Kim Jong-Un
Kim Jong-UnReuters

North Korea stressed on Wednesday it has no intention of meeting U.S officials during the Winter Olympics that begin in South Korea on Friday, Reuters reported, citing the North's official KCNA news agency.

The clarification came a day after U.S. Vice President Mike Pence, who will attend the opening ceremony of the Winter Olympics in the town of Pyeongchang, said he did not rule out meetings with North Korean officials on the sidelines of the Olympics.

Seoul’s Ministry of Unification said on Wednesday that North Korean leader Kim Jong Un’s sister, Kim Yo Jong, planned to visit South Korea as part of a high-level delegation to attend the opening ceremony of the Olympics.

“We have never begged for dialogue with the United States and it will be the same going forward”, KCNA reported Wednesday night, citing Cho Yong Sam, director-general of the North American department of North Korea’s foreign ministry.

“To be clear, we have no intention of meeting with the U.S. during our visit to South Korea,” the report said.

Cho said the North Korean delegation’s visit to the Winter Olympics was only to celebrate the Games and that Pyongyang had no intention of using the Winter Olympics as a political vehicle.

Pence said on Tuesday that while he would not rule out meeting North Korean officials while in South Korea, his message to those officials “will be the same: And that is that North Korea must once and for all abandon its nuclear weapons program and ballistic missile ambitions.”

State Department spokeswoman Heather Nauert later stressed there were no plans for Pence or his delegation to meet with North Korean leaders.

"There are no plans to meet with any North Korean officials during or after the Olympics; I want to be clear about that.
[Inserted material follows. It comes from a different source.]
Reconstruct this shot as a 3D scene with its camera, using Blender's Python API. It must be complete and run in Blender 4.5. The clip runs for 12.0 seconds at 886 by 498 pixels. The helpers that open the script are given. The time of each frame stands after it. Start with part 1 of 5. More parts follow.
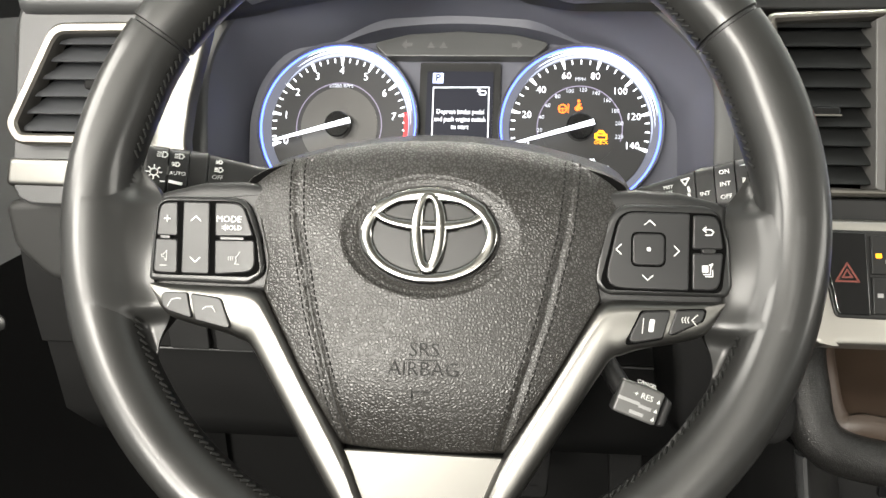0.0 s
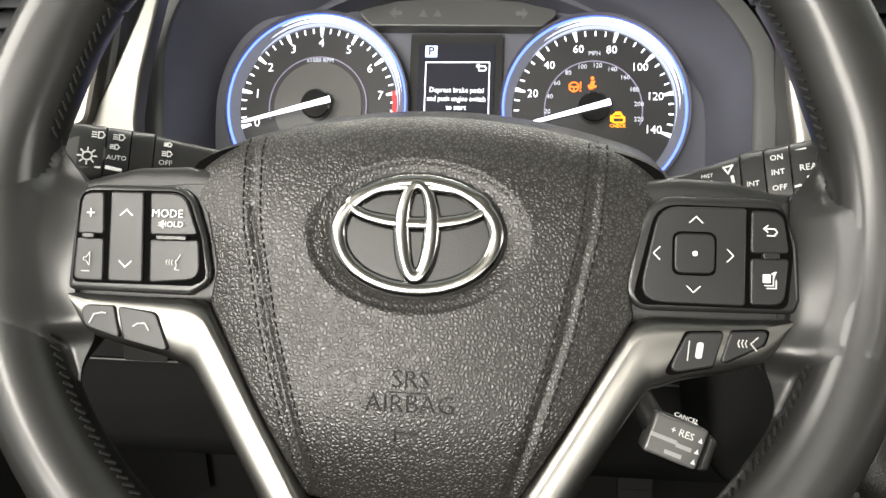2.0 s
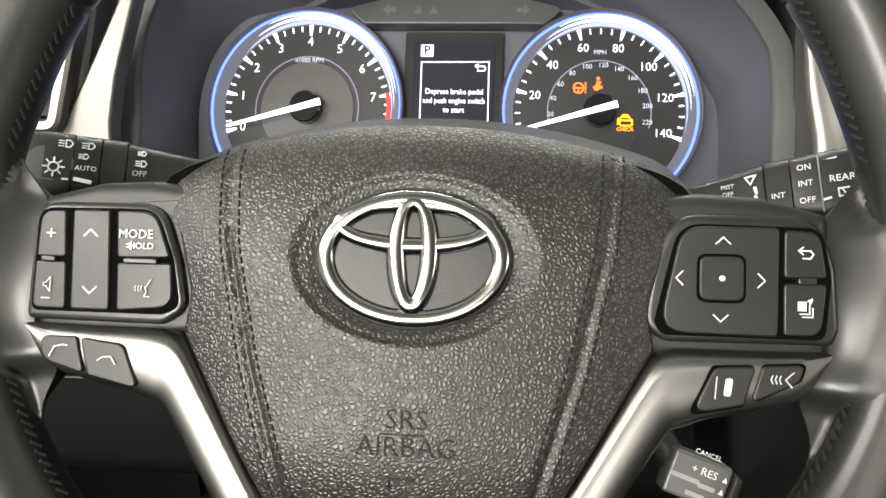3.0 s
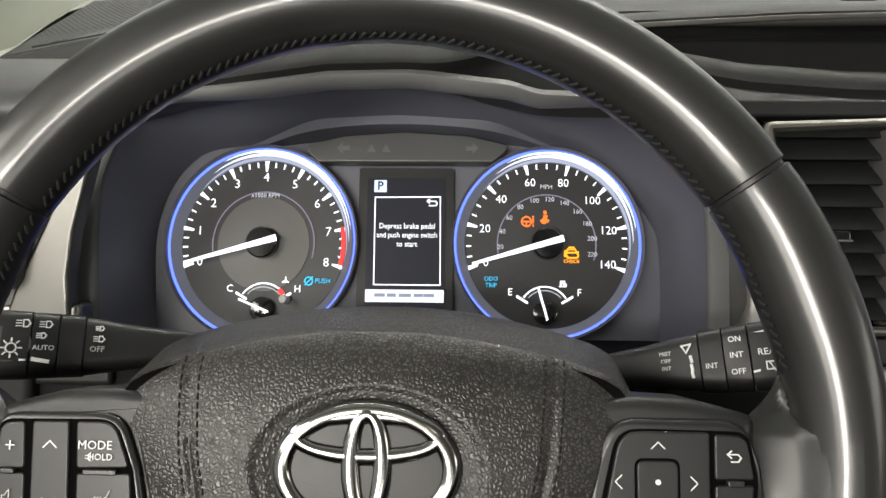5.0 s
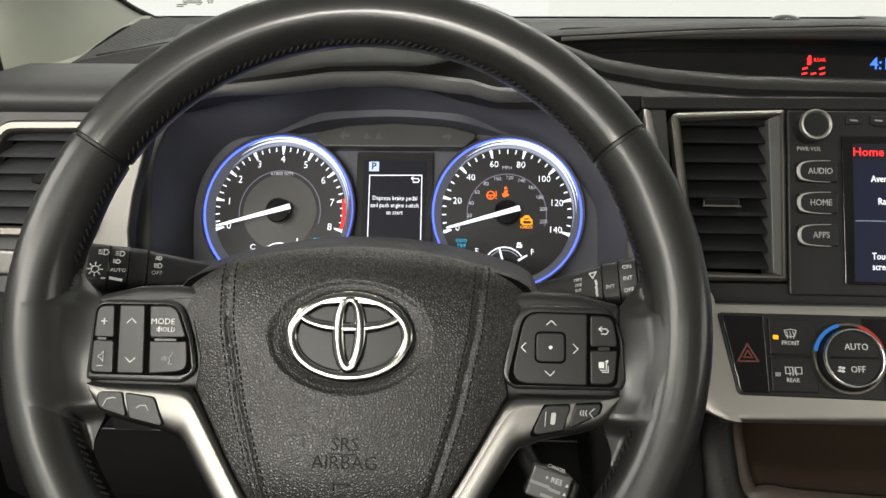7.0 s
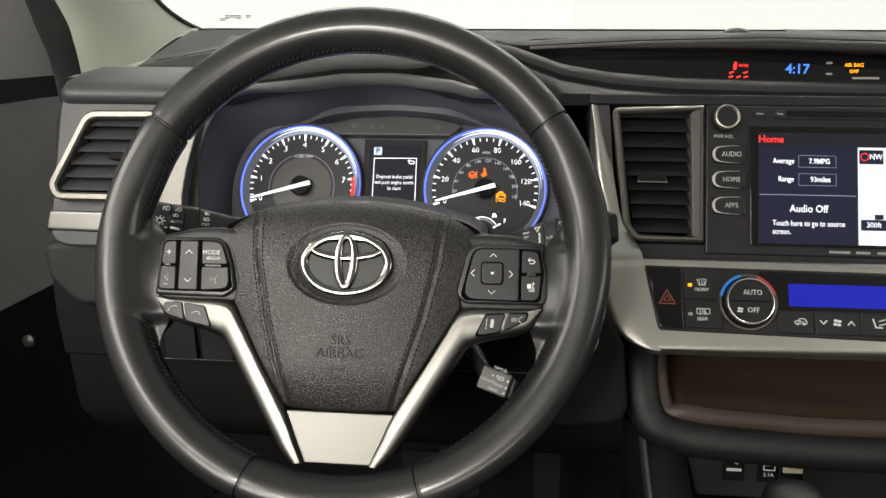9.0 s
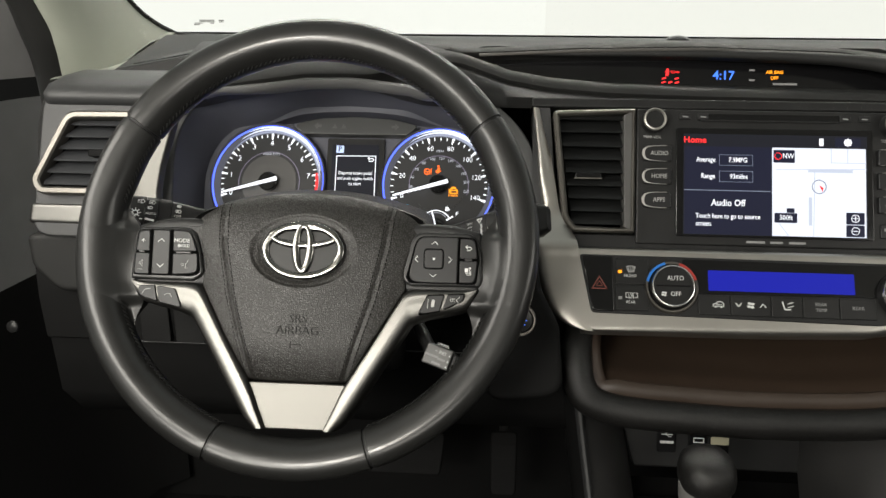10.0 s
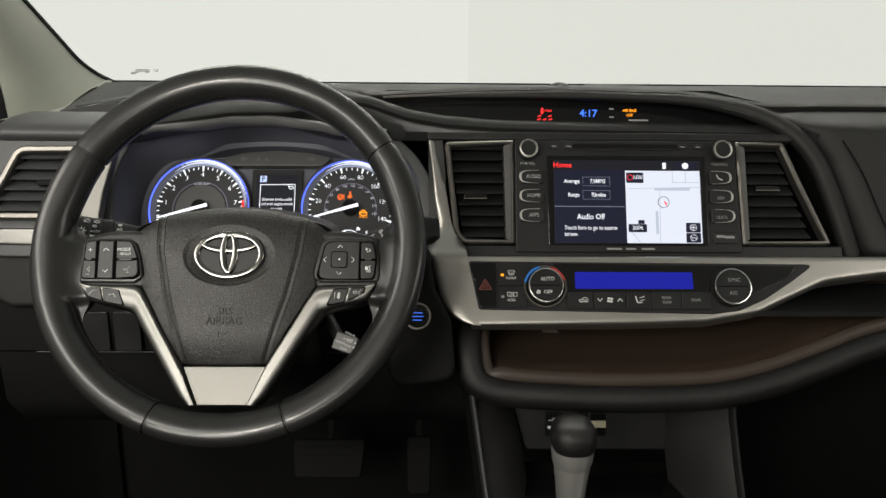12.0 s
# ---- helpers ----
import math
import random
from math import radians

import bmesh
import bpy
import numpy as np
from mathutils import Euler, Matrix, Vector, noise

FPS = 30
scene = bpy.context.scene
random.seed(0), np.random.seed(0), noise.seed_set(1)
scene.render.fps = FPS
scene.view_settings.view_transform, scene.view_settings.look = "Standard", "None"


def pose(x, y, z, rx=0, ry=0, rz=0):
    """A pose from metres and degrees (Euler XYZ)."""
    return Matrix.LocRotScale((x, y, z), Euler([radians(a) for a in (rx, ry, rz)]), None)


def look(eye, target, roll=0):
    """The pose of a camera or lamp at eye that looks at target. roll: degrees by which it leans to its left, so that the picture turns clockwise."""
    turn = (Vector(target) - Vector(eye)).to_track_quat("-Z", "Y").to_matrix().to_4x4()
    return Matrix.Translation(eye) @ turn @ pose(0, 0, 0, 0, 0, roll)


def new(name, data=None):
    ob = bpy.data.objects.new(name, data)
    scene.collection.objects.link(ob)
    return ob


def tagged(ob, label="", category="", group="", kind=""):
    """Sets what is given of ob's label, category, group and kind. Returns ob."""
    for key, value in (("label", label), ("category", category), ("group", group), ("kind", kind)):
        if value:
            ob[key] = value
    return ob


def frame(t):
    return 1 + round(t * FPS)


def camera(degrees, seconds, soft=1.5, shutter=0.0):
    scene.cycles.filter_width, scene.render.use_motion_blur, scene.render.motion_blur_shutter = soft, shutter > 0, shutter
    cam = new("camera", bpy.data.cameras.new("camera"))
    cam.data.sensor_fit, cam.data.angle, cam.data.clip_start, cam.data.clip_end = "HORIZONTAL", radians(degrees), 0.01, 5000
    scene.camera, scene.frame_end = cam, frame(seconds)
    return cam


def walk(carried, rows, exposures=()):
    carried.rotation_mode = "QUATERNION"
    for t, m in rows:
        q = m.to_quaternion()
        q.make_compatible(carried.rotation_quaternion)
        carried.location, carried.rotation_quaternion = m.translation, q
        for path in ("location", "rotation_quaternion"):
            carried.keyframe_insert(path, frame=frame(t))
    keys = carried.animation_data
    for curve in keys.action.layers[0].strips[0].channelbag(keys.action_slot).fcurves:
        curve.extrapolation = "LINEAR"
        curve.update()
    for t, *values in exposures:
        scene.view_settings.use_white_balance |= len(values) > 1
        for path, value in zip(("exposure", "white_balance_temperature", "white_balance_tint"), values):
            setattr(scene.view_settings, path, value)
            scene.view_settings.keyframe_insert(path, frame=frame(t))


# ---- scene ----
# The camera and its way
cam = camera(60.0, 12.0)
PATH = [
    (0, (0.0302, 0.0271, 0.9657), (-0.1566, 1.8827, 0.2434), -0.39),
    (0.5, (0.0308, 0.0474, 0.9558), (-0.1605, 1.9033, 0.2354), -0.34),
    (1, (0.0302, 0.0678, 0.9499), (-0.1562, 1.9215, 0.2227), -0.26),
    (1.5, (0.0263, 0.0806, 0.9454), (-0.1466, 1.9333, 0.2122), -0.15),
    (2, (0.0241, 0.1005, 0.9416), (-0.1496, 1.9501, 0.2009), -0.10),
    (2.5, (0.0187, 0.1173, 0.9348), (-0.1535, 1.9662, 0.1920), -0.11),
    (2.7, (0.0191, 0.1235, 0.9353), (-0.1498, 1.9715, 0.1893), -0.12),
    (4.3, (0.0229, 0.1517, 0.9865), (-0.0557, 1.9999, 0.2263), -0.09),
    (4.5, (0.0199, 0.1524, 0.9927), (-0.0411, 2.0037, 0.2384), -0.03),
    (5, (0.0236, 0.1405, 1.0041), (-0.0367, 2.0273, 0.3437), -0.09),
    (5.5, (0.0245, 0.1123, 1.0080), (-0.0388, 2.0176, 0.4031), -0.06),
    (6, (0.0284, 0.0841, 1.0068), (-0.0422, 1.9940, 0.4175), -0.02),
    (6.5, (0.0433, 0.0482, 1.0018), (-0.0340, 1.9538, 0.3996), 0.02),
    (7, (0.0561, 0.0077, 1.0046), (-0.0400, 1.9092, 0.3924), 0.04),
    (7.2, (0.0626, -0.0085, 1.0046), (-0.0428, 1.8949, 0.3994), 0.22),
    (8.8, (0.0994, -0.1321, 1.0082), (-0.0723, 1.7709, 0.4175), -0.02),
    (9, (0.1065, -0.1427, 1.0103), (-0.0690, 1.7605, 0.4212), 0.04),
    (9.5, (0.1275, -0.1733, 1.0198), (-0.0426, 1.7292, 0.4271), 0.20),
    (10, (0.1412, -0.2058, 1.0228), (0.0108, 1.6992, 0.4281), 0.45),
    (10.5, (0.1554, -0.2389, 1.0328), (0.0339, 1.6778, 0.4749), 0.52),
    (11, (0.1665, -0.2755, 1.0269), (0.1109, 1.6543, 0.5046), 0.21),
    (11.5, (0.1777, -0.3079, 1.0215), (0.1913, 1.6254, 0.5094), 0.42),
    (12, (0.1828, -0.3447, 1.0144), (0.2138, 1.6010, 0.5525), 0.46),
]
EXPOSURES = [(0.0, 1.86), (2.7, 1.47), (4.3, 1.54), (4.6, 1.42), (5.0, 0.78), (5.5, 0.32), (6.0, 0.32), (6.5, 0.40), (9.0, 0.62), (10.5, 0.42), (12, 0.22)]
walk(cam, [(t, look(eye, target, roll)) for t, eye, target, roll in PATH], EXPOSURES)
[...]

There are no plans to do so,” she told reports.

Last month, in a move that seemed aimed at easing tensions, the North last month said it would send its athletes to the Winter Olympics, due to kick off in the South on Friday.

North Korea also recently sent a rare announcement addressed to “all Koreans at home and abroad”, saying they should make a “breakthrough” for unification without the help of other countries.

Despite the easing of tensions between North and South Korea, a war of words has continued between U.S. President Donald Trump and North Korean leader Kim Jong Un.

Kim claimed in January that his country has developed the capability to hit the entire U.S. mainland with its nuclear weapons.

“The entire United States is within range of our nuclear weapons, and a nuclear button is always on my desk. This is reality, not a threat,” the North Korean leader said.

Trump then tweeted in response, “North Korean Leader Kim Jong Un just stated that the ‘Nuclear Button is on his desk at all times.’ Will someone from his depleted and food starved regime please inform him that I too have a Nuclear Button, but it is a much bigger & more powerful one than his, and my Button works!”

On Sunday, North Korea fired back at Trump, after he slammed rights abuses in the country in his State of the Union address last week.

A spokesperson of the North's foreign ministry said the speech reflected "the height of Trump-style arrogance, arbitrariness and self-conceit.”